PROBLEM DETAILS: Take the data below and write out exactly the lines from the one with "More parts follow." through the one with "1), ALU, cyl)"; omit every other line.

_ _ _ _ _

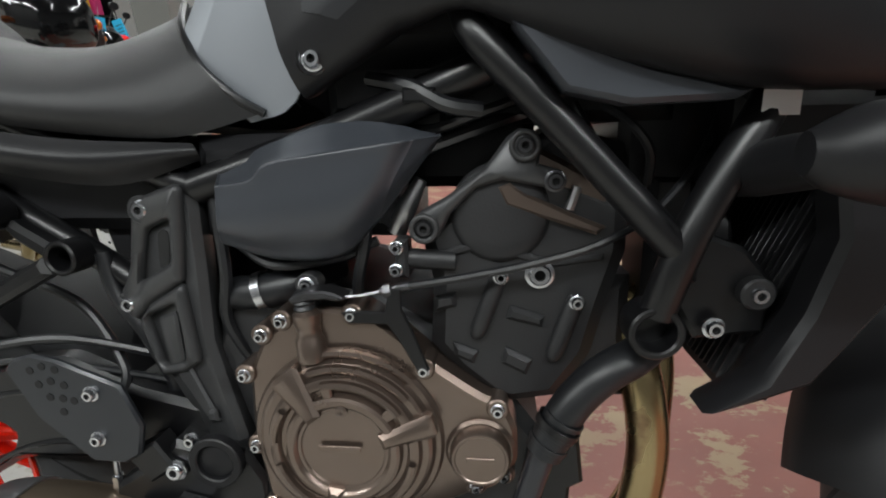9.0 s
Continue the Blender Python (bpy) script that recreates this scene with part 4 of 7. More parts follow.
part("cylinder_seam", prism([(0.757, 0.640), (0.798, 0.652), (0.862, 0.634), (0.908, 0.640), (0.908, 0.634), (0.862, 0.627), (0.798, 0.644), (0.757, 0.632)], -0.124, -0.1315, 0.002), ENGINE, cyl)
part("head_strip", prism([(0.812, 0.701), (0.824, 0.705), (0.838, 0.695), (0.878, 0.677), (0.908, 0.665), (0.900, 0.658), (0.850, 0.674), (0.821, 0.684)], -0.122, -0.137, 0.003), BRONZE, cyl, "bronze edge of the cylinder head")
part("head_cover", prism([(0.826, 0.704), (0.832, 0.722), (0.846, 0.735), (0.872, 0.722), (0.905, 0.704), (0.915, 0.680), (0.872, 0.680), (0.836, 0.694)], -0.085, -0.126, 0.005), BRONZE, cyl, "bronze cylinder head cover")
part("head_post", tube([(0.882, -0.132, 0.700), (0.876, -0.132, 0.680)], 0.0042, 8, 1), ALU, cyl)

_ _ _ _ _

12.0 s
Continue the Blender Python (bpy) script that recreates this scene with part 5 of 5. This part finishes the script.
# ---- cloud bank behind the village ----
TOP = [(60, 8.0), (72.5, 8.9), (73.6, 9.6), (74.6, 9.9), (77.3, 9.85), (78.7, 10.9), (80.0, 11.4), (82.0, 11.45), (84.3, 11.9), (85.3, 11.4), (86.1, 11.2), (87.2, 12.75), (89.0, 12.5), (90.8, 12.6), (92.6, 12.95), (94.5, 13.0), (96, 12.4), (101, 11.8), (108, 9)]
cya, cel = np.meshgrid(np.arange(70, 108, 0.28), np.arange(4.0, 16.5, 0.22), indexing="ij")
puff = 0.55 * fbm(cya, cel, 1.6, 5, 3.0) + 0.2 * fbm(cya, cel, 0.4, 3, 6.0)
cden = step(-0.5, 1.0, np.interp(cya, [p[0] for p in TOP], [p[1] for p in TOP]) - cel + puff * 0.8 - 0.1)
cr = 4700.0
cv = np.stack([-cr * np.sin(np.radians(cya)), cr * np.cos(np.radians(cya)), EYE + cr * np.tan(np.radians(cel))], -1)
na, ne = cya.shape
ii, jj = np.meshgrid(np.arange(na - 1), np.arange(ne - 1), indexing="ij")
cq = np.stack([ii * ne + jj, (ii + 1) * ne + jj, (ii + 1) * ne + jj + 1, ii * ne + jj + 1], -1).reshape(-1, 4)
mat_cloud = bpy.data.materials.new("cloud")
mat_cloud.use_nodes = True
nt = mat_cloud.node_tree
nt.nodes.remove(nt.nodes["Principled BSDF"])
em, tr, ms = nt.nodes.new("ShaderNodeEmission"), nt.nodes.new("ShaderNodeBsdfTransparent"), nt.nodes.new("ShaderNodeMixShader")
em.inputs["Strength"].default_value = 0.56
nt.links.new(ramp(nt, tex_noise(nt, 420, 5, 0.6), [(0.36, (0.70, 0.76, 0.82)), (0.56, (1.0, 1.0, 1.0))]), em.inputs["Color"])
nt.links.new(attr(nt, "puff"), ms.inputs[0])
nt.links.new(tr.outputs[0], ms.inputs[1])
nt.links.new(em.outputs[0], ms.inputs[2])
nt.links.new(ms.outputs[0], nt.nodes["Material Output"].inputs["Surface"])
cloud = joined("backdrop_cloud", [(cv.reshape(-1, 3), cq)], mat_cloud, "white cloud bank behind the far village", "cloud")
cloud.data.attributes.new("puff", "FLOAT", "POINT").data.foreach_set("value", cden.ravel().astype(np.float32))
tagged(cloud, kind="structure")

_ _ _ _ _

FINISHED ANSWER:
Continue the Blender Python (bpy) script that recreates this scene with part 4 of 7. More parts follow.
part("cylinder_seam", prism([(0.757, 0.640), (0.798, 0.652), (0.862, 0.634), (0.908, 0.640), (0.908, 0.634), (0.862, 0.627), (0.798, 0.644), (0.757, 0.632)], -0.124, -0.1315, 0.002), ENGINE, cyl)
part("head_strip", prism([(0.812, 0.701), (0.824, 0.705), (0.838, 0.695), (0.878, 0.677), (0.908, 0.665), (0.900, 0.658), (0.850, 0.674), (0.821, 0.684)], -0.122, -0.137, 0.003), BRONZE, cyl, "bronze edge of the cylinder head")
part("head_cover", prism([(0.826, 0.704), (0.832, 0.722), (0.846, 0.735), (0.872, 0.722), (0.905, 0.704), (0.915, 0.680), (0.872, 0.680), (0.836, 0.694)], -0.085, -0.126, 0.005), BRONZE, cyl, "bronze cylinder head cover")
part("head_post", tube([(0.882, -0.132, 0.700), (0.876, -0.132, 0.680)], 0.0042, 8, 1), ALU, cyl)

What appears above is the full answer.